• **TO BE DONE**
Retype the whole listing verbatim and keep the pictures out of it.
=== DATA SEGMENT ===
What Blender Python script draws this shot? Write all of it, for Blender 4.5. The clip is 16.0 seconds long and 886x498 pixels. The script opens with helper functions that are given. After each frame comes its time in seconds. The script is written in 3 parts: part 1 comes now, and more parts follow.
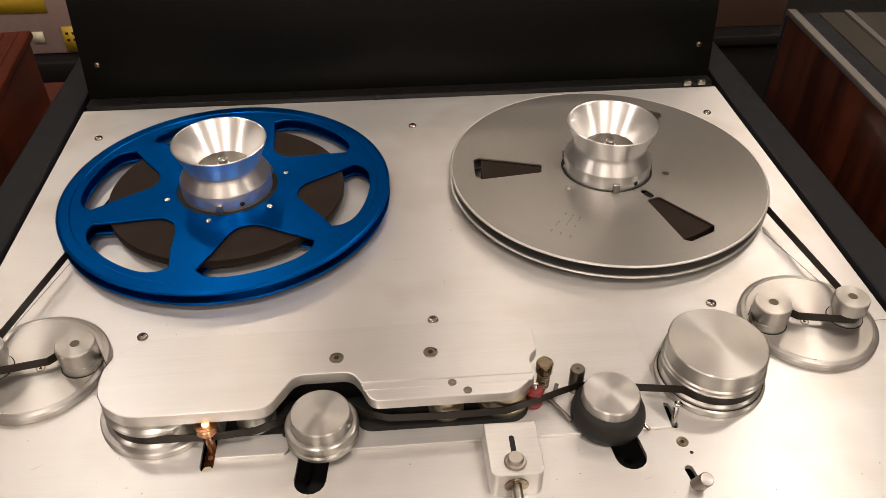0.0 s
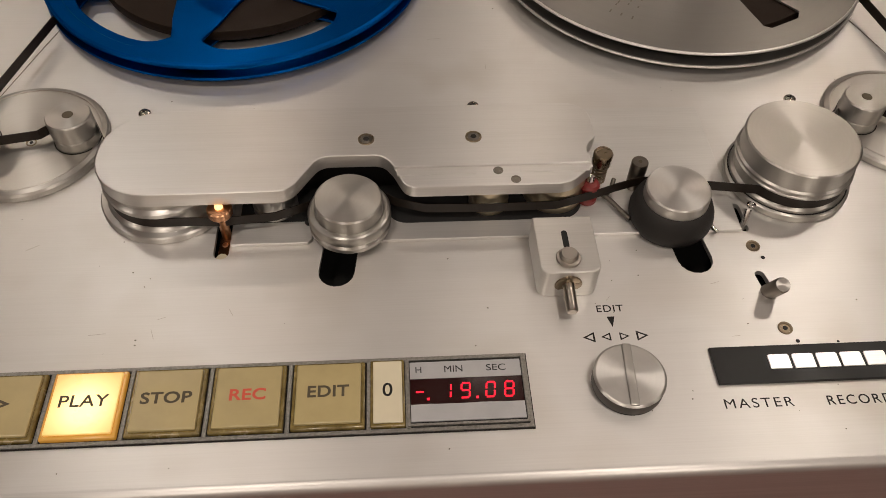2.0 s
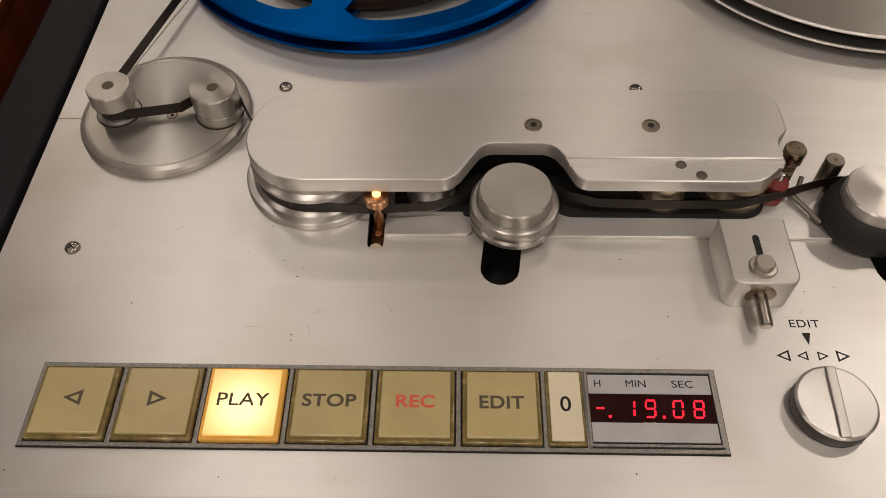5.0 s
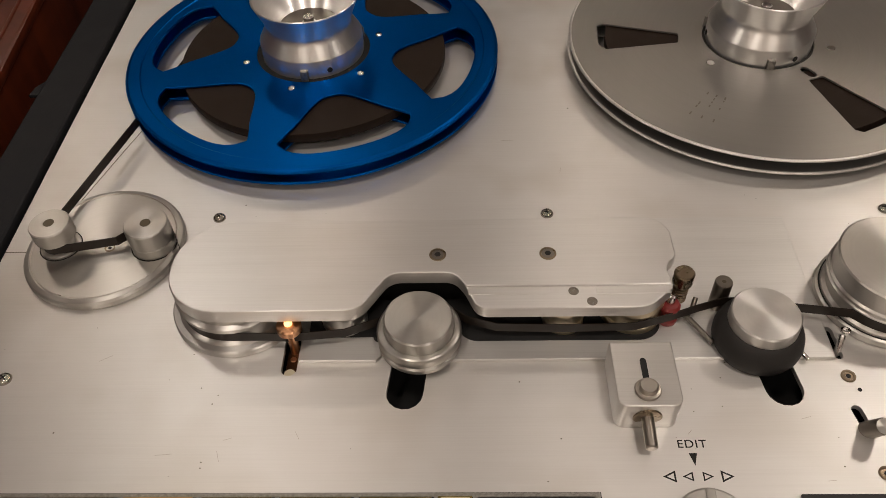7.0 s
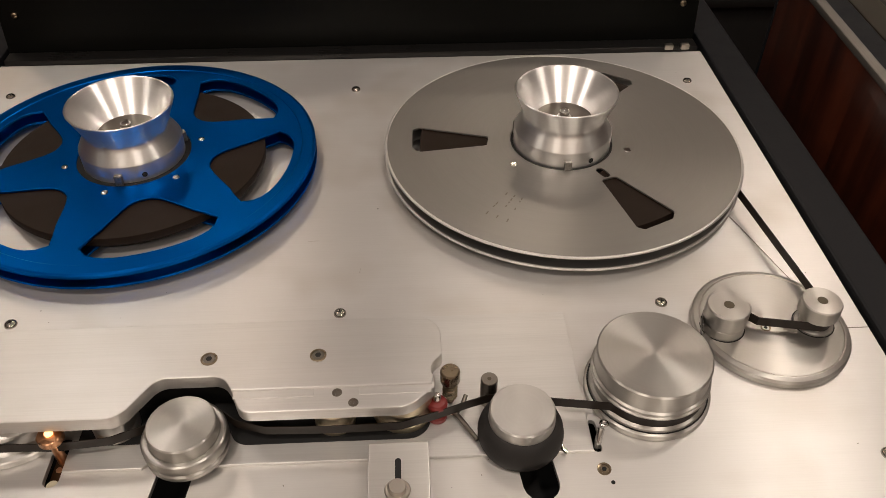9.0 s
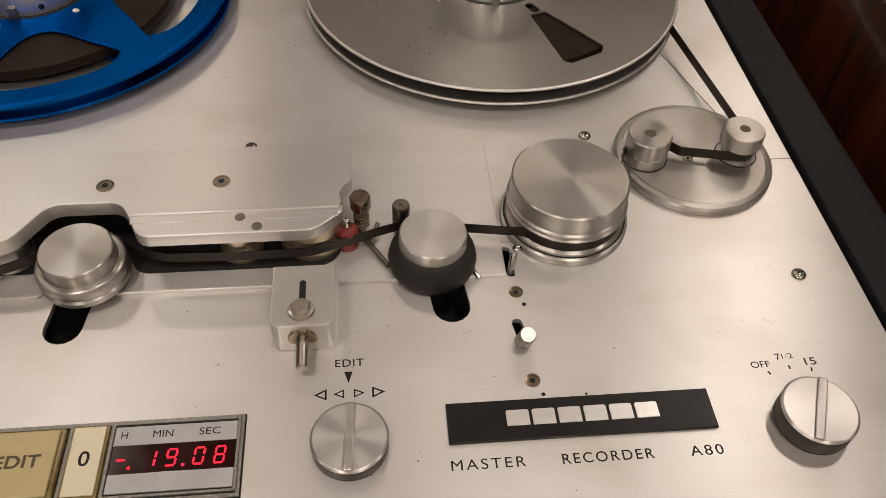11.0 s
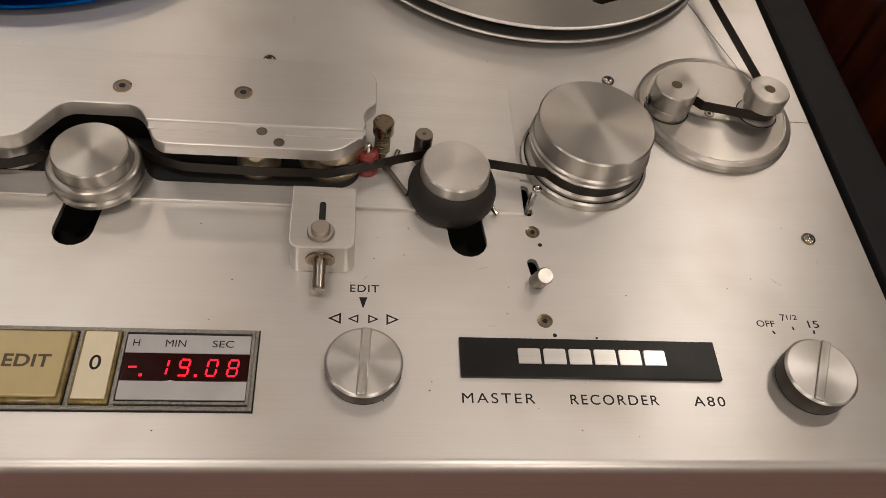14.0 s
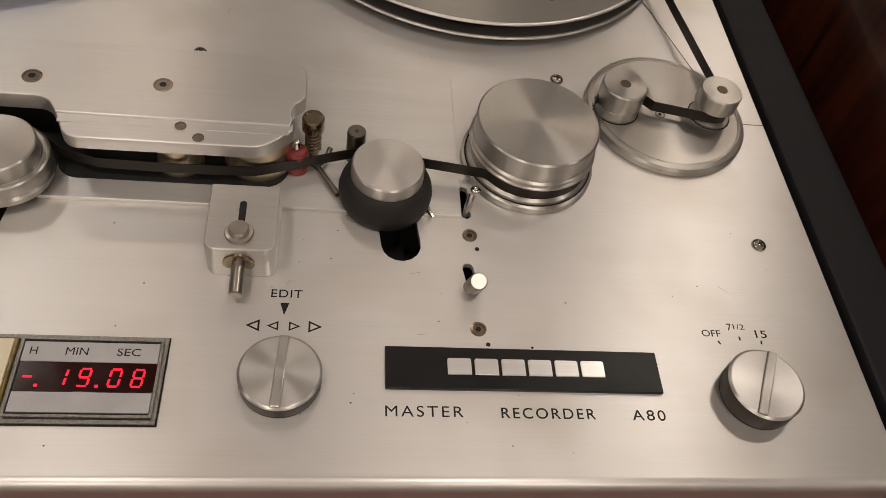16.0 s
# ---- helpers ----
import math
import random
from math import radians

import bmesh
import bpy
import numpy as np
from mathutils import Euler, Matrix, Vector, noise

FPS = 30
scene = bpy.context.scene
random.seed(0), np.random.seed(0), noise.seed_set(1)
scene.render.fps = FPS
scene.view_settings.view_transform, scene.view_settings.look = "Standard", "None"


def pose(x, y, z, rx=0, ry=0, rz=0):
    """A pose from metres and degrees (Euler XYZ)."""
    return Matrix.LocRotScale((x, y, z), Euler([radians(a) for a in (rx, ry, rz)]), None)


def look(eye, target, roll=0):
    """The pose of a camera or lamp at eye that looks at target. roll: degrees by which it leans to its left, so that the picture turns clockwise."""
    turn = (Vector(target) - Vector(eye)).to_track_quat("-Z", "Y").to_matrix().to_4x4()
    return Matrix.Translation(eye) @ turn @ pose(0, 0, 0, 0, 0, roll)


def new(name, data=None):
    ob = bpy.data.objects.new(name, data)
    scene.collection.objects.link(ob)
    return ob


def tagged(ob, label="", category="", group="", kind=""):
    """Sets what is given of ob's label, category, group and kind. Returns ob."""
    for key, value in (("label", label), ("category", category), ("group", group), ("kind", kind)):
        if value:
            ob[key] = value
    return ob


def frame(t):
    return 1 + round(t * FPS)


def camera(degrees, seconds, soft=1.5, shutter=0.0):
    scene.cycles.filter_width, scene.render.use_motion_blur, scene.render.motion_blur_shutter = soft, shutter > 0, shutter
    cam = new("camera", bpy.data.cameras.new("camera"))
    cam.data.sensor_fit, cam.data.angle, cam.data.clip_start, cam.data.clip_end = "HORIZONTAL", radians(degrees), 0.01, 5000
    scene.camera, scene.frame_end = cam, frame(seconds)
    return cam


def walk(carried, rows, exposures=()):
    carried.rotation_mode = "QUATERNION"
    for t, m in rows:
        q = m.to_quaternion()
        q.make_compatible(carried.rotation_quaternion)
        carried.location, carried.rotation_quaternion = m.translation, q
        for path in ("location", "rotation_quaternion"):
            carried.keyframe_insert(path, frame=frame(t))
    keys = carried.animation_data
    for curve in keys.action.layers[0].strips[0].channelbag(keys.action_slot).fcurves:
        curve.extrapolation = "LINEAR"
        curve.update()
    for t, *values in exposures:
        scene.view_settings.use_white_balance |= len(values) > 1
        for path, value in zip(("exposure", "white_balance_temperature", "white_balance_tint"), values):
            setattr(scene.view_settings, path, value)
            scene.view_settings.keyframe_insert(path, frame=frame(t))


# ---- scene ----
===
• **COMPLETE OUTPUT**
What Blender Python script draws this shot? Write all of it, for Blender 4.5. The clip is 16.0 seconds long and 886x498 pixels. The script opens with helper functions that are given. After each frame comes its time in seconds. The script is written in 3 parts: part 1 comes now, and more parts follow.
0.0 s
2.0 s
5.0 s
7.0 s
9.0 s
11.0 s
14.0 s
16.0 s
# ---- helpers ----
import math
import random
from math import radians

import bmesh
import bpy
import numpy as np
from mathutils import Euler, Matrix, Vector, noise

FPS = 30
scene = bpy.context.scene
random.seed(0), np.random.seed(0), noise.seed_set(1)
scene.render.fps = FPS
scene.view_settings.view_transform, scene.view_settings.look = "Standard", "None"


def pose(x, y, z, rx=0, ry=0, rz=0):
    """A pose from metres and degrees (Euler XYZ)."""
    return Matrix.LocRotScale((x, y, z), Euler([radians(a) for a in (rx, ry, rz)]), None)


def look(eye, target, roll=0):
    """The pose of a camera or lamp at eye that looks at target. roll: degrees by which it leans to its left, so that the picture turns clockwise."""
    turn = (Vector(target) - Vector(eye)).to_track_quat("-Z", "Y").to_matrix().to_4x4()
    return Matrix.Translation(eye) @ turn @ pose(0, 0, 0, 0, 0, roll)


def new(name, data=None):
    ob = bpy.data.objects.new(name, data)
    scene.collection.objects.link(ob)
    return ob


def tagged(ob, label="", category="", group="", kind=""):
    """Sets what is given of ob's label, category, group and kind. Returns ob."""
    for key, value in (("label", label), ("category", category), ("group", group), ("kind", kind)):
        if value:
            ob[key] = value
    return ob


def frame(t):
    return 1 + round(t * FPS)


def camera(degrees, seconds, soft=1.5, shutter=0.0):
    scene.cycles.filter_width, scene.render.use_motion_blur, scene.render.motion_blur_shutter = soft, shutter > 0, shutter
    cam = new("camera", bpy.data.cameras.new("camera"))
    cam.data.sensor_fit, cam.data.angle, cam.data.clip_start, cam.data.clip_end = "HORIZONTAL", radians(degrees), 0.01, 5000
    scene.camera, scene.frame_end = cam, frame(seconds)
    return cam


def walk(carried, rows, exposures=()):
    carried.rotation_mode = "QUATERNION"
    for t, m in rows:
        q = m.to_quaternion()
        q.make_compatible(carried.rotation_quaternion)
        carried.location, carried.rotation_quaternion = m.translation, q
        for path in ("location", "rotation_quaternion"):
            carried.keyframe_insert(path, frame=frame(t))
    keys = carried.animation_data
    for curve in keys.action.layers[0].strips[0].channelbag(keys.action_slot).fcurves:
        curve.extrapolation = "LINEAR"
        curve.update()
    for t, *values in exposures:
        scene.view_settings.use_white_balance |= len(values) > 1
        for path, value in zip(("exposure", "white_balance_temperature", "white_balance_tint"), values):
            setattr(scene.view_settings, path, value)
            scene.view_settings.keyframe_insert(path, frame=frame(t))


# ---- scene ----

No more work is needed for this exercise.